Kural olarak istinaf mahkemelerinin faaliyete başlama tarihi olan 20.07.2016 tarihinden sonra, 5271 sayılı Ceza Muhakemesi Kanunu hükümlerinin uygulanması gerekir. Dolayısıyla, 5320 sayılı Kanun’un 8/1. maddesiyle belirlenen istisnai kararlar ile suçluların geri verilmesi kararları dışında 20.07.2016 tarihinden sonra ilk derece mahkemelerinden nihai olarak verilen bütün kararlar, diğer bir ifadeyle hükümler, istinaf kanun yoluna tâbidir.
20.07.2016 tarihinden sonra verilen kanun yararına bozma kararları sonrasında ilk derece mahkemece verilen kararların temyiz kanun yoluna tabi olacağına dair her hangi bir istisnai düzenleme yoktur. Aksine bir yorum ve uygulama yapılması, kanun önünde eşitlik ve istisnaların genişletici yoruma tâbi tutulamaması ilkelerine açıkça aykırıdır.
Kanun yararına bozma olağanüstü bir kanun yolu olup, temyiz veya istinaf kanun yoluna başvurulmaksızın kesinleşen karar veya hükümde hukuka aykırılığın varlığı hâlinde işletilebilir.
Bu izahattan sonra somut olay değerlendirildiğinde; yalnızca ilk derece mahkemesinin kararı değil, bütün herşey istinaf mahkemelerinin faaliyete geçmesinden sonra gerçekleşmiştir. Suç tarihi dahi, 27.12.2017’dir.

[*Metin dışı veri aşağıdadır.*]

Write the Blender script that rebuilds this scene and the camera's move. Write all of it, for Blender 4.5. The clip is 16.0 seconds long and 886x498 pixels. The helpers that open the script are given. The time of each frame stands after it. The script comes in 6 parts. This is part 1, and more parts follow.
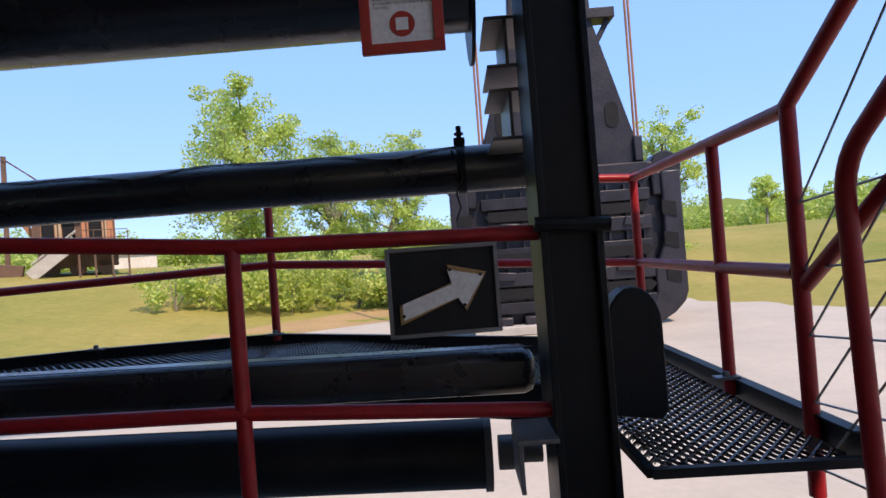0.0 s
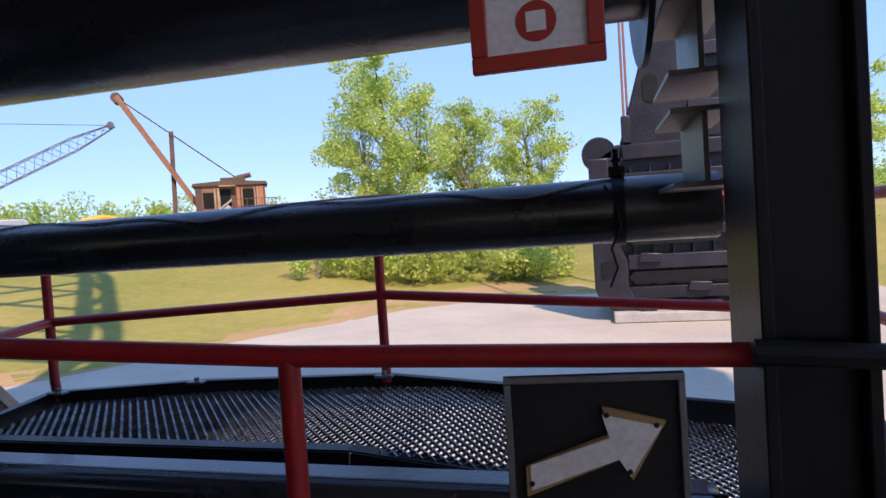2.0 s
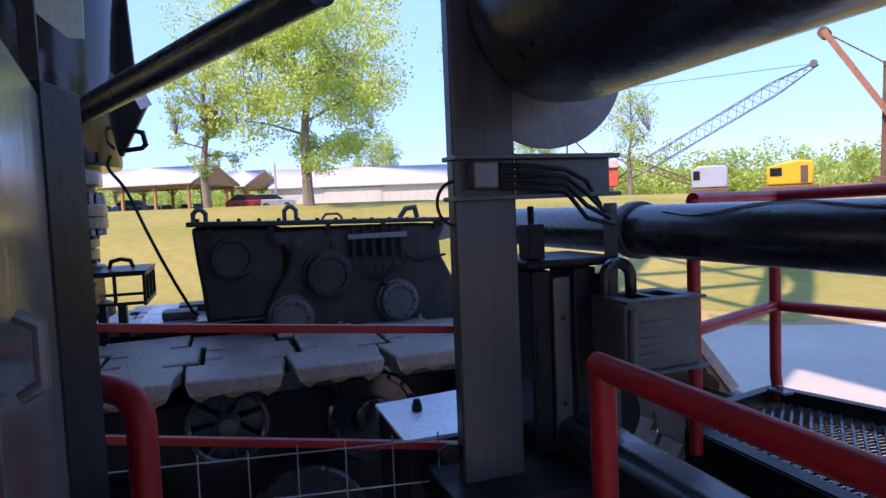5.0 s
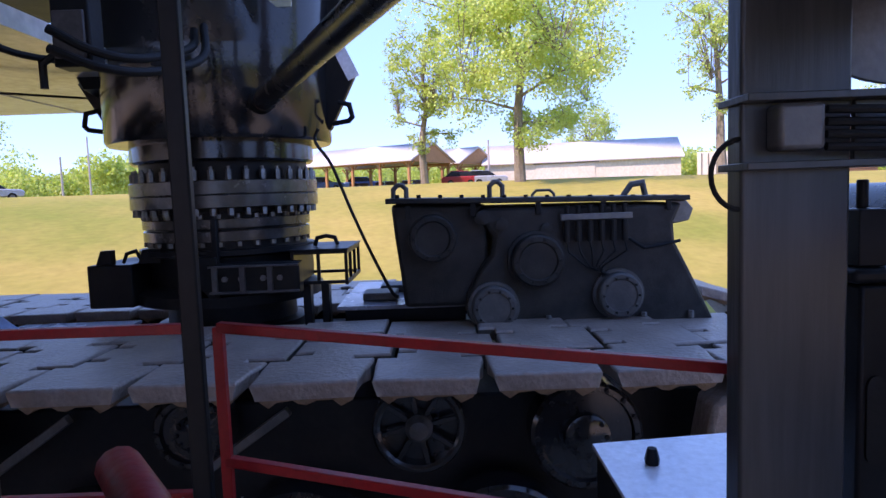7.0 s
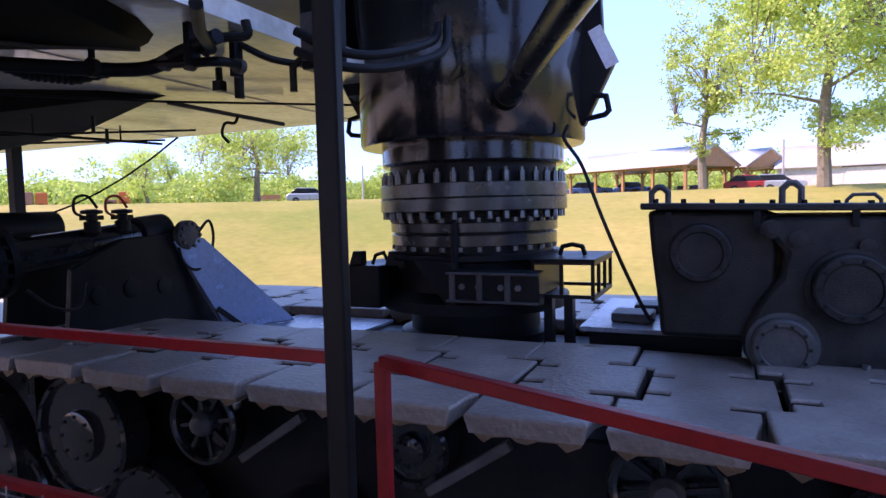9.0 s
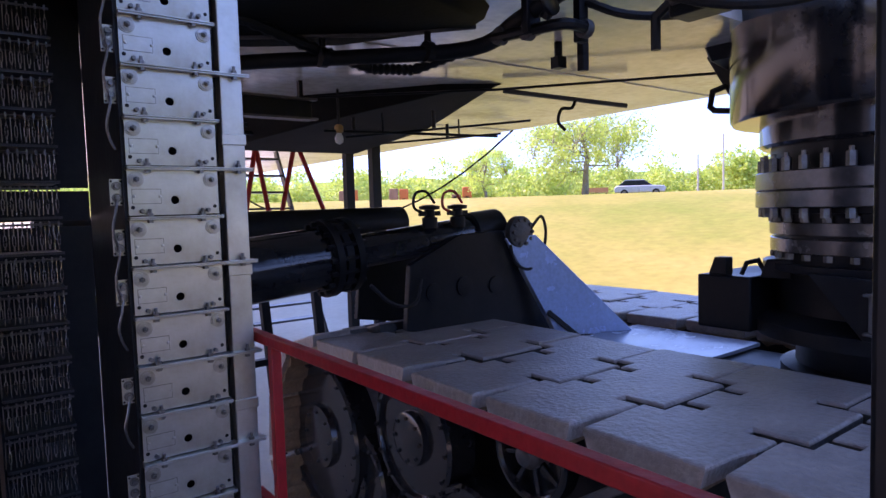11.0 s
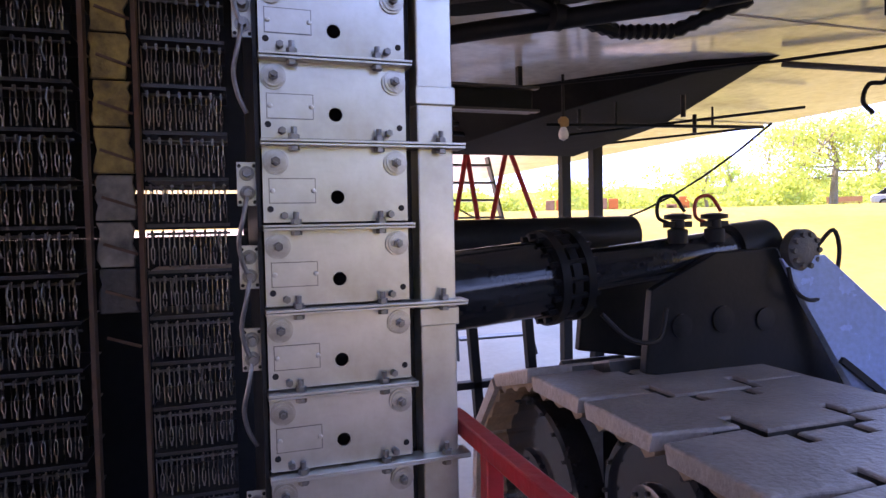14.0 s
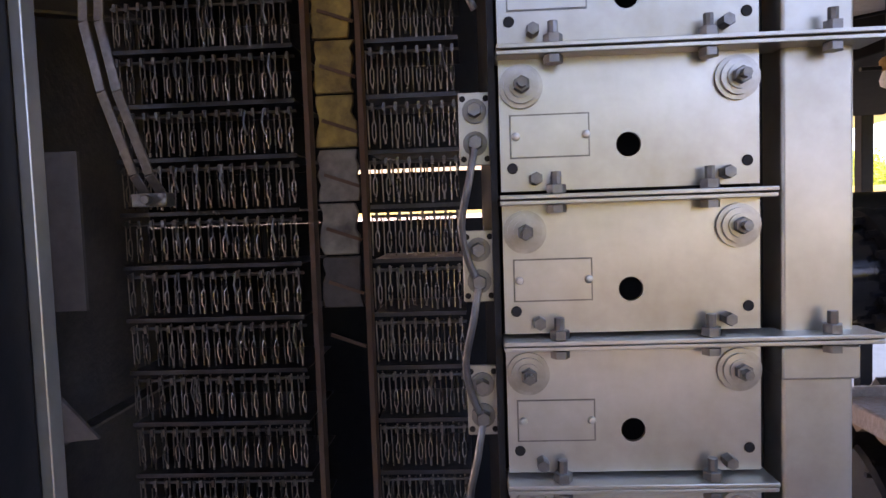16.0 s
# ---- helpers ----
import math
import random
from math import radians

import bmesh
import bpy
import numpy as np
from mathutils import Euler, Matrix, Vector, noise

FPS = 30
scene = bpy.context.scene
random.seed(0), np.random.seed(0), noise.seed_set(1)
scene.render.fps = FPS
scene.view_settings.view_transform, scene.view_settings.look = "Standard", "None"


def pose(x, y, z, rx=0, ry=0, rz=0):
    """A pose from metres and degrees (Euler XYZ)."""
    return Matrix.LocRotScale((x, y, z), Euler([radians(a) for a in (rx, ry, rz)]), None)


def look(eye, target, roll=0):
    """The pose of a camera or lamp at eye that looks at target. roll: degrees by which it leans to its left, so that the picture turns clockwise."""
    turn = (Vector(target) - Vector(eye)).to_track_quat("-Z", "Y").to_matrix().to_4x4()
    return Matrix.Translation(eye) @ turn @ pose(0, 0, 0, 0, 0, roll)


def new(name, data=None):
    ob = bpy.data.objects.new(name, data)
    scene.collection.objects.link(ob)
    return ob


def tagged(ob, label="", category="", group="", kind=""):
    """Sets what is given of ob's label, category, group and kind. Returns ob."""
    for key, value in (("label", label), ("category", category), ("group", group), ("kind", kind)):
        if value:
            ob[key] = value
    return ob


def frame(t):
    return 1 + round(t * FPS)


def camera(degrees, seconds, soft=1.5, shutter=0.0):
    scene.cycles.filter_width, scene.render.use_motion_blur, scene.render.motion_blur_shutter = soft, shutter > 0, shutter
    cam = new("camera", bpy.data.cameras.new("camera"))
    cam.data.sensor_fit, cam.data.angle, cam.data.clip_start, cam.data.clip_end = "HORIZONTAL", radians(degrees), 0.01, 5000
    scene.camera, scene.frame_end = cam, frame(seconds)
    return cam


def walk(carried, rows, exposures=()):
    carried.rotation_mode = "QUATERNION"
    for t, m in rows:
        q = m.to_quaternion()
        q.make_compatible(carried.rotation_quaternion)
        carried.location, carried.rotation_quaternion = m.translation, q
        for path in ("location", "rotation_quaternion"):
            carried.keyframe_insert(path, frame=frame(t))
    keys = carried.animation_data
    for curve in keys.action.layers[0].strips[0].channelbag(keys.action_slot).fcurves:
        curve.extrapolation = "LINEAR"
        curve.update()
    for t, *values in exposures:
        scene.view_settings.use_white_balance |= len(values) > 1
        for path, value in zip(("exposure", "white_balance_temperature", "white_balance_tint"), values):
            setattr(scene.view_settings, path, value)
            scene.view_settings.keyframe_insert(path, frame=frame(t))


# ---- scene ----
cam = camera(70.3, 16.0)
METRES, EYE, TILT, LEAN, TURN = 5.2, 3.0, 0.0, 0.0, 1.0
ROWS = [
    (0.0, 0.0, 0.0, 0.0, 0.04, 0.48, 4.37),
    (0.5, -0.0073, 0.0345, 0.026, -0.22, -0.37, 4.41),
    (1.0, -0.0031, 0.0684, 0.0377, 3.23, -0.81, 4.25),
    (1.5, 0.0039, 0.1041, 0.057, 8.52, -1.17, 4.03),
    (2.0, -0.0026, 0.1437, 0.0694, 12.27, -1.93, 3.84),
    (2.5, -0.0144, 0.1814, 0.088, 17.66, -2.83, 3.49),
    (3.0, -0.0342, 0.1998, 0.0932, 29.6, -2.7, 3.25),
    (3.5, -0.0511, 0.224, 0.0937, 42.48, -2.76, 2.72),
    (4.0, -0.0698, 0.2382, 0.092, 54.12, -3.47, 2.42),
    (4.5, -0.1004, 0.2414, 0.0924, 63.59, -3.57, 2.37),
    (5.0, -0.1415, 0.238, 0.0967, 69.69, -3.64, 2.34),
    (7.5, -0.2993, 0.2663, 0.0965, 93.97, -4.55, 1.96),
    (8.0, -0.3256, 0.269, 0.0955, 100.0, -3.56, 1.75),
    (8.5, -0.3566, 0.2761, 0.0961, 106.75, -3.2, 1.56),
    (9.0, -0.3804, 0.273, 0.0934, 112.8, -3.78, 1.43),
    (9.5, -0.4208, 0.2378, 0.0854, 120.02, -4.2, 1.35),
    (10.0, -0.4513, 0.2079, 0.0891, 129.24, -4.82, 1.51),
    (12.5, -0.5197, 0.1041, 0.1013, 151.19, -1.81, 0.94),
    (13.0, -0.535, 0.0754, 0.1004, 154.35, -1.97, 1.1),
    (13.5, -0.5409, 0.0531, 0.098, 158.23, -2.4, 1.24),
    (14.0, -0.5422, 0.022, 0.097, 160.36, -2.3, 1.11),
    (14.5, -0.5419, -0.0077, 0.0967, 164.04, -2.35, 1.12),
    (15.0, -0.5444, -0.0232, 0.096, 171.21, -2.62, 1.48),
    (15.5, -0.5495, -0.0362, 0.0958, 177.78, -2.8, 1.86),
    (16.0, -0.5478, -0.0598, 0.095, 181.7, -3.27, 1.95),
]
EXPO = [(0.0, 1.46, 8000, 23), (2.5, 1.54, 7800, 31), (4.0, 1.75, 7300, 34), (7.3, 2.02, 7500, 42), (9.0, 2.20, 7300, 46), (10.2, 2.42, 7300, 48), (12.3, 2.80, 7600, 52), (14.0, 3.34, 8600, 54), (16.0, 3.58, 10800, 46)]
walk(cam, [(t, pose(0, 0, EYE, TILT, LEAN, TURN) @ pose(METRES * x, METRES * y, METRES * z, 90 + pitch, roll, yaw)) for t, x, y, z, yaw, pitch, roll in ROWS], EXPO)

# ---- world and sun ----
TO_SUN = Vector((0.32, -0.52, 0.79)).normalized()
world = bpy.data.worlds.new("sky")
scene.world = world
world.use_nodes = True
wt = world.node_tree
sky = wt.nodes.new("ShaderNodeTexSky")
sky.sky_type = "NISHITA"
sky.sun_disc = False
sky.sun_elevation = math.asin(TO_SUN.z)
sky.sun_rotation = math.atan2(TO_SUN.x, TO_SUN.y)
sky.altitude, sky.air_density, sky.dust_density, sky.ozone_density = 1500.0, 0.8, 0.2, 2.5
haze = wt.nodes.new("ShaderNodeMix")
haze.data_type = "RGBA"
haze.inputs[0].default_value = 0.86
haze.inputs[7].default_value = (0.47, 1.27, 2.95, 1)
wt.links.new(sky.outputs[0], haze.inputs[6])
wt.links.new(haze.outputs[2], wt.nodes["Background"].inputs[0])
wt.nodes["Background"].inputs[1].default_value = 0.18
sun_data = bpy.data.lights.new("sun", "SUN")
sun_data.energy, sun_data.angle, sun_data.color = 1.75, radians(0.5), (1.0, 0.95, 0.86)
sun = new("sun", sun_data)
sun.matrix_world = look((0, 0, 0), -TO_SUN) @ pose(0, 0, 0)
sun.location = (40, 0, 60)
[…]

İstinaf mahkemelerinin faaliyete geçtiği 20.07.2016’dan sonra işlenen suçtan dolayı, yapılan yargılama sonrasında verilen ilk derece mahkemesi kararının kanun yararına bozulmasından sonra yeniden verilen ilk derece mahkemesi kararlarının da temyiz değil, istinaf kanun yoluna tâbi olduğu açıktır.
Nihayet; CMK’nın 264. maddesi uyarınca, kanun yolunun ya da merciin belirlenmesinde yanılma hakkı ortadan kaldırmaz. Bu hâlde başvurunun yapıldığı merci, başvuruyu derhâl görevli ve yetkili mercie gönderir.
Somut olayda ise Gaziantep 8. Asliye Ceza Mahkemesi’nin 04.12.2019 gün ve 2019/500 esas ve 2019/711 sayılı kararının Bölge adliye mahkemelerinin faaliyete geçtiği 20.07.2016 tarihinden sonra verilmiş bulunması nedeniyle kanun yolu incelemesinin istinaf olduğu anlaşılmakla, istinaf talebinin merciince incelenmesi için dosyanın incelenmeksizin mahalline İADESİNE, 21.10.2020 tarihinde oybirliği ile karar verildi.